Sibling

Grief When You are Nonverbal

White male sitting on a brown couch with knees resting on the arm rest.

I recently received a message from my bother’s group home stating there has been an increase in shredding behaviors. What that means is, he will find one loose thread on his shirt of shorts and take it apart thread by thread. He does this when he is anxious and bored.

I went through my normal set of questions- Any recent changes in staff, routines, illness, etc? Nothing was reported. I don’t personally think he likes his current day program which can cause an up tick in behaviors. The day program manager told me he is “old school”. Not 100% sure what that means other than he is probably trying to get my brother to sit and do something. That will not happen. I sent them my CV and suggested I come train the staff.

Anyway, my husband pointed out we were close to a holiday and I was a bit cranky myself. His normal routine was to go to my father’s home Friday evening and my cousins would come over. There would be grilling and weather permitting, everyone would be outside. It was the last, nice weekend in western NY. I suspect some of his behavior was grief related.

We have not established routines yet for here. He is not the biggest fan of dogs so bringing him to our house may cause more stress. Especially now that Winston is the size of a small horse. My brother did enjoy the take out we had at Thanksgiving so we will do that again. (Shout out to Maddison’s!). I also think that he may think that if he comes to our house, he will get stuck here for 5 weeks like last time. We picked the house we did for my brother and now doesn’t want to hang out here. Rule #1, it’s not about you.

So how do you establish new routines? How to do explain grief and behaviors for someone who does not talk? I don’t really think it is any different- irritable, tired, increased behaviors, quick to become angry. We all do it.

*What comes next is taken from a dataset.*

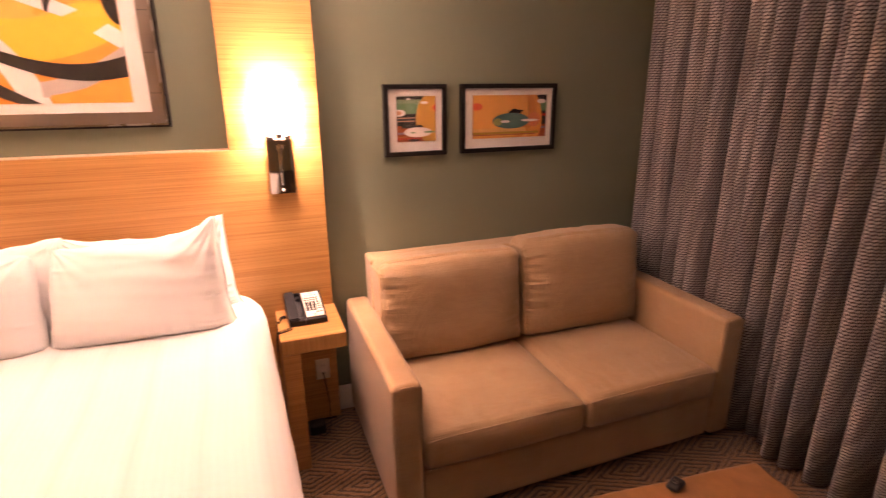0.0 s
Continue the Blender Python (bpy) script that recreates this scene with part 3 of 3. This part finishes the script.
def clip(points, w, h):
    """Cut a shape off at the print's edges."""
    for axis, edge, keep in ((0, 0, 1), (0, w, -1), (1, 0, 1), (1, h, -1)):
        got = []
        for a, b in zip(points, points[1:] + points[:1]):
            ia, ib = (a[axis] - edge) * keep >= 0, (b[axis] - edge) * keep >= 0
            if ia:
                got.append(a)
            if ia != ib:
                f = (edge - a[axis]) / (b[axis] - a[axis])
                got.append((a[0] + f * (b[0] - a[0]), a[1] + f * (b[1] - a[1])))
        points = got
        if not points:
            break
    return points


def disc(cx, cy, rx, ry=None, turn=0.0, n=40, a0=0.0, a1=360.0):
    ry = ry or rx
    c, s = math.cos(radians(turn)), math.sin(radians(turn))
    pts = [(rx * math.cos(radians(a0 + (a1 - a0) * k / n)), ry * math.sin(radians(a0 + (a1 - a0) * k / n))) for k in range(n)]
    return [(cx + c * px - s * py, cy + s * px + c * py) for px, py in pts]


def sweep(p0, p1, p2, w0, w1, w2, n=28):
    """A curved band through three points, with a width at each."""
    left, right = [], []
    for k in range(n + 1):
        f = k / n
        b = ((1 - f) ** 2, 2 * f * (1 - f), f * f)
        ctrl = tuple(2 * m - (a + c) / 2 for a, m, c in zip(p0, p1, p2))
        px, py = (sum(q * v for q, v in zip(b, (p0[i], ctrl[i], p2[i]))) for i in range(2))
        dx, dy = (2 * (1 - f) * (ctrl[i] - p0[i]) + 2 * f * (p2[i] - ctrl[i]) for i in range(2))
        ln = math.hypot(dx, dy) or 1
        half = ((1 - f) * (1 - 2 * f) * w0 + 4 * f * (1 - f) * w1 + f * (2 * f - 1) * w2) / 2
        left.append((px - dy / ln * half, py + dx / ln * half))
        right.append((px + dy / ln * half, py - dx / ln * half))
    return left + right[::-1]


INKS = {}


def ink(colour):
    if colour not in INKS:
        INKS[colour] = plain("print_ink", colour, 0.75, vary=0.06, size=24)
    return INKS[colour]


def rim_frame(t, x0, x1, z0, z1, width, y0, y1, material, name="frame_rail", bevel=0.002):
    """Four mitred rails."""
    for a, b in (((x0, z0), (x1, z0)), ((x1, z0), (x1, z1)), ((x1, z1), (x0, z1)), ((x0, z1), (x0, z0))):
        bm = bmesh.new()
        d = Vector((b[0] - a[0], 0, b[1] - a[1])).normalized()
        inn = Vector((-d.z, 0, d.x))
        quad = [Vector((a[0], 0, a[1])), Vector((b[0], 0, b[1])), Vector((b[0], 0, b[1])) + inn * width - d * width, Vector((a[0], 0, a[1])) + inn * width + d * width]
        lo = [bm.verts.new(p + Vector((0, y1, 0))) for p in quad]
        hi = [bm.verts.new(p + Vector((0, y0, 0))) for p in quad]
        bm.faces.new(lo[::-1]), bm.faces.new(hi)
        for k in range(4):
            bm.faces.new((lo[k], lo[(k + 1) % 4], hi[(k + 1) % 4], hi[k]))
        bmesh.ops.recalc_face_normals(bm, faces=bm.faces[:])
        bmesh.ops.bevel(bm, geom=[e for e in bm.edges if e.verts[0].co.y < y0 + 1e-4 and e.verts[1].co.y < y0 + 1e-4], offset=bevel, segments=2, affect="EDGES")
        part(name, bm, material, t)


def artwork(t, x, z, y, w, h, ground, shapes):
    """A print: a ground sheet with flat inked shapes laid over it."""
    sheet_ob = part("print", box(x, x + w, y, y + 0.002, z, z + h), ink(ground), t, "abstract colour print", False)
    for k, (colour, pts) in enumerate(shapes):
        pts = clip(pts, w, h)
        if len(pts) > 2:
            part("colour_field", outline([(x + a, z + b) for a, b in pts], y - 0.0005 - 0.00022 * k), ink(colour), sheet_ob, "", False)


ORANGE, AMBER, YELLOW, WHITE = (0.86, 0.34, 0.05), (0.88, 0.44, 0.09), (0.90, 0.52, 0.05), (0.84, 0.78, 0.74)
GREY, BLACK, RED, GREEN = (0.52, 0.46, 0.42), (0.022, 0.016, 0.012), (0.68, 0.055, 0.035), (0.17, 0.33, 0.17)
SPATTER = (0.34, 0.36, 0.34)
big = thing("framed_picture", "large abstract orange and yellow print in a silver frame", "picture")
fx0, fx1, fz0, fz1 = 0.594, 1.553, 1.481, 2.38
rim_frame(big, fx0, fx1, fz0, fz1, 0.012, 0.050, WALL_Y - 0.001, BLACK_FRAME, "outer_rail")
rim_frame(big, fx0 + 0.010, fx1 - 0.010, fz0 + 0.008, fz1 - 0.010, 0.007, 0.045, 0.075, SILVER_EDGE, "silver_lip", 0.001)
rim_frame(big, fx0 + 0.017, fx1 - 0.017, fz0 + 0.015, fz1 - 0.017, 0.044, 0.048, 0.075, NICKEL, "frame_rail")
for k in range(5):
    zz = fz0 + 0.13 + k * 0.15
    part("rail_joint", box(fx0 + 0.018, fx0 + 0.060, 0.0474, 0.049, zz, zz + 0.0014), BLACK_FRAME, big, "", False)
    part("rail_joint", box(fx1 - 0.060, fx1 - 0.018, 0.0474, 0.049, zz, zz + 0.0014), BLACK_FRAME, big, "", False)
part("mat", box(fx0 + 0.056, fx1 - 0.056, 0.064, 0.070, fz0 + 0.054, fz1 - 0.056), MAT_BOARD, big, "off-white mat", False)
PX = 0.00275
W, H = 273 * PX, 260 * PX


def at(px, py):
    return ((px - 613) * PX, (200 - py) * PX * 0.89)


def pts(*flat):
    return [at(*p) for p in flat]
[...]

I have been learning a lot from autism self advocates and The Global Autism Project. It’s not that can’t feel emotions. They just have more of a challenge knowing what to do with the emotion. I do get it to a point. I have historically not been able to talk about emotions. Forget when I was a teenager. So why is it any different with my brother? I have more words than most people care to hear but had a challenge discussing emotional states.

How do you deal with challenging emotions?